The question of how hot it has to be outside to get a tan is an interesting one. The truth is that the air temperature has absolutely no effect on whether a person's skin tans. In fact, it's possible to get a tan even if the air temperature is extremely cold. People in cold climates can get a tan, or even a sunburn, when the air temperature is below the freezing point of water. The only heat that really matters in the tanning process is the heat from the sun.
How Does Tanning Occur?
Tanning does not occur because of high temperatures outside, as some people believe. This common misconception comes from the fact that it is usually warm outside when conditions are optimal to go tanning. Why? It is sunlight that tan's a person's skin and strong sunlight also warms the Earth's surface, creating higher outside temperatures. As sunlight hits a person's skin, the ultraviolet radiation contained in the sunlight causes a two-pronged effect. First, the melanin (dark pigment) that is already present in the skin darkens. Also, the skin creates more melanin in reaction to the exposure to ultraviolet radiation.

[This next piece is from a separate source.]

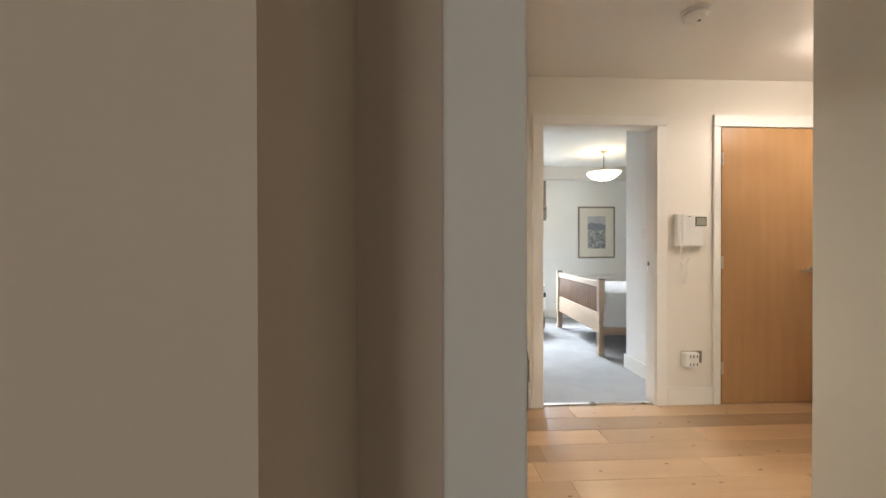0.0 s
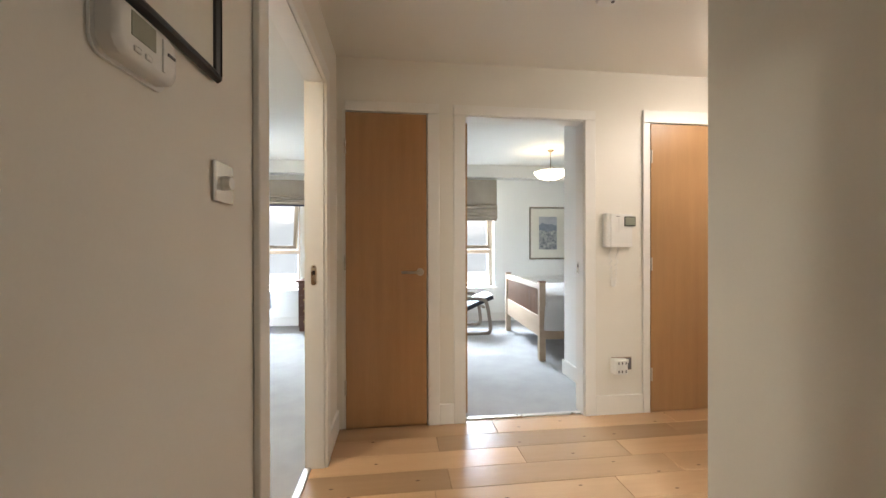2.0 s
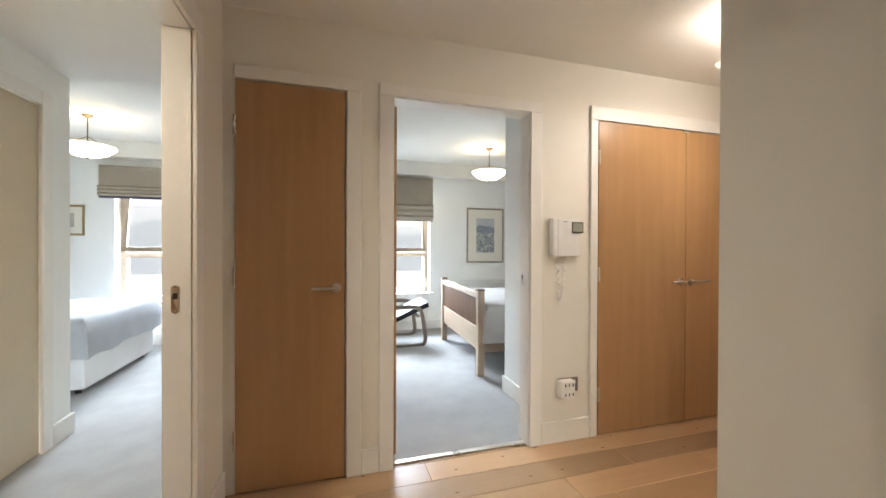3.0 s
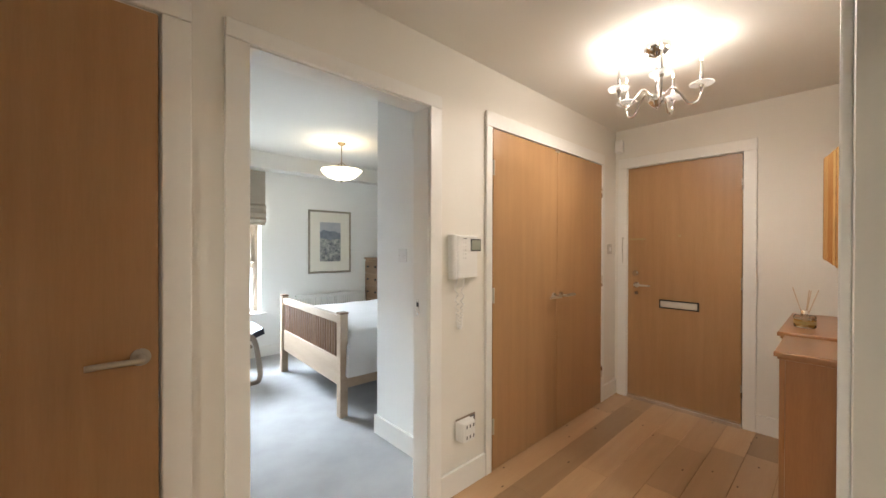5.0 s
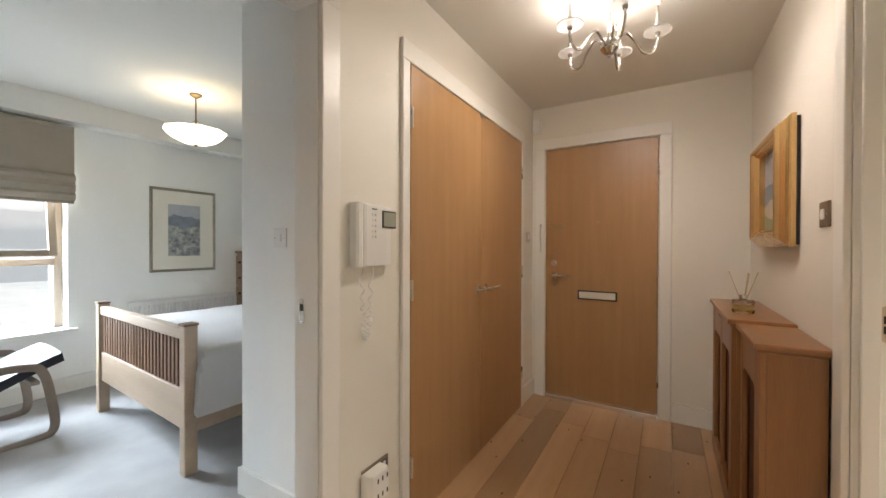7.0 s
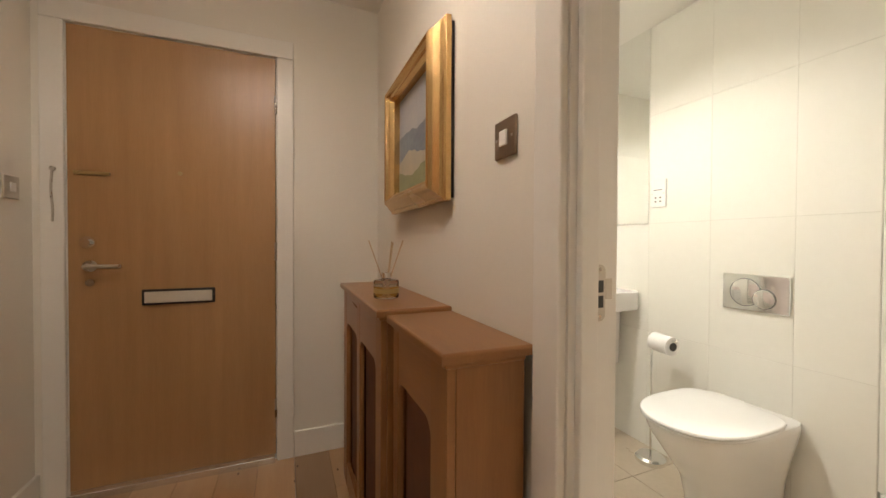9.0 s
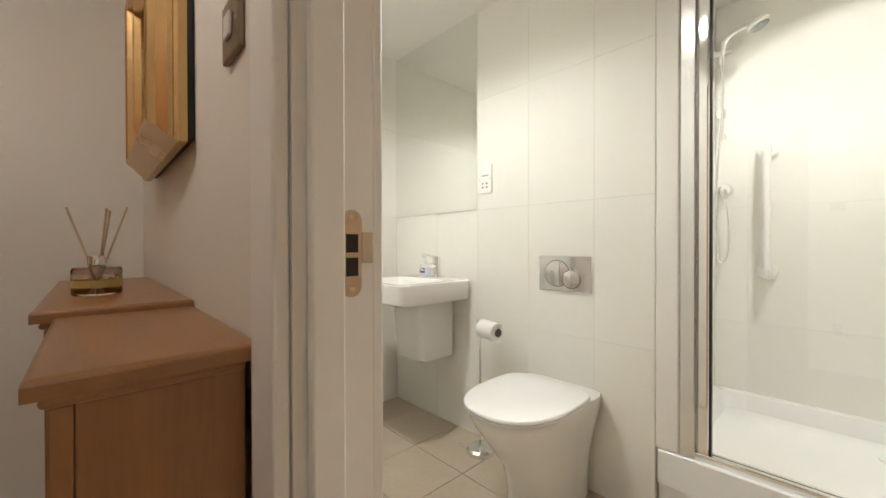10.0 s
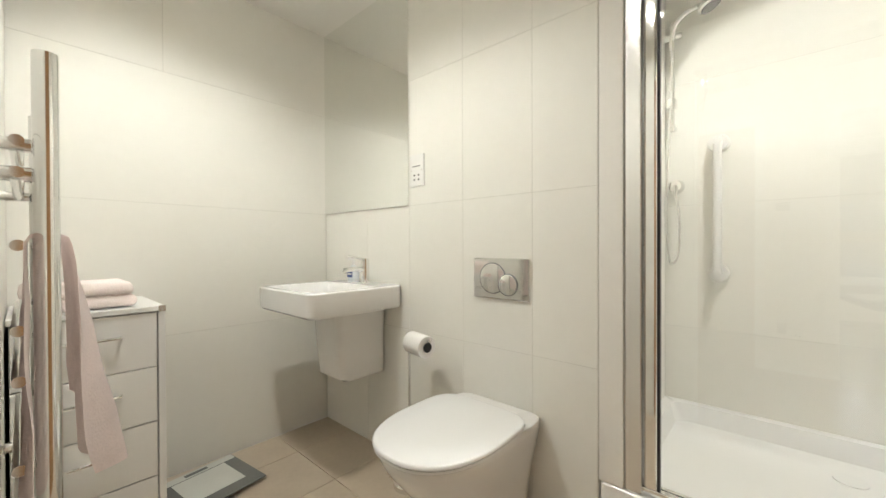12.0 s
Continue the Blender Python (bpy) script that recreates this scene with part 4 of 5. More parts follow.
def hall_cabinet(x0, x1, yf, zt, stiles, label):
    """A shallow cover cabinet: moulded top, sides, and recessed panels between stiles given as (from, to) distances along its front."""
    c = thing("hall_cabinet", ((x0 + x1) / 2, 3.46, 0), label, "cabinet", "hall cabinets")
    part("side_panel", B(x0 + 0.014, x0 + 0.034, 3.378, yf - 0.0185, 0, zt - 0.022, 0.002), CHERRY, c)
    part("side_panel", B(x1 - 0.034, x1 - 0.014, 3.378, yf - 0.0185, 0, zt - 0.022, 0.002), CHERRY, c)
    bm = outline_slab(bmesh.new(), [(x0, 3.363), (x1, 3.363), (x1, yf + 0.016), (x0, yf + 0.016)], zt - 0.02, zt, 0.006)
    part("top", bm, CHERRY_H, c, "moulded cherry wood top with a rounded nosing")
    part("moulding", B(x0 + 0.007, x1 - 0.007, 3.378, yf + 0.006, zt - 0.032, zt - 0.0205, 0.005), CHERRY_H, c)
    spans = [(x0 + 0.014 + a, x0 + 0.014 + b) for a, b in stiles]
    for a, b in spans:
        part("stile", B(a, b, yf - 0.018, yf, 0, zt - 0.033, 0.002), CHERRY, c)
    for (_, a), (b, _) in zip(spans, spans[1:]):
        part("apron", apron_front(a + 0.0003, b - 0.0003, yf - 0.001, zt - 0.165, zt - 0.033, 0.04, (True, True)), CHERRY_H, c, "rail with rounded lower corners")
        part("plinth", B(a + 0.0003, b - 0.0003, yf - 0.017, yf - 0.001, 0, 0.10, 0.002), CHERRY_H, c)
        part("panel", B(a + 0.0003, b - 0.0003, yf - 0.034, yf - 0.024, 0.09, zt - 0.05), MESH_RED, c, "brown recessed panel")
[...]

What Else Should I Know About Tanning?
The reason that the skin darkens and creates more melanin when it is exposed to ultraviolet radiation is that such radiation is extremely bad for the skin. Ultraviolet radiation, left unchecked, causes damage to the skin at a molecular level, creating an ageing effect. It can also cause cancerous growths, some of which can be fatal if left unchecked. It is important to remember, then, that tanning is actually a very slight form of burning to the skin. Doing it too much can lead to disastrous effects, even to death.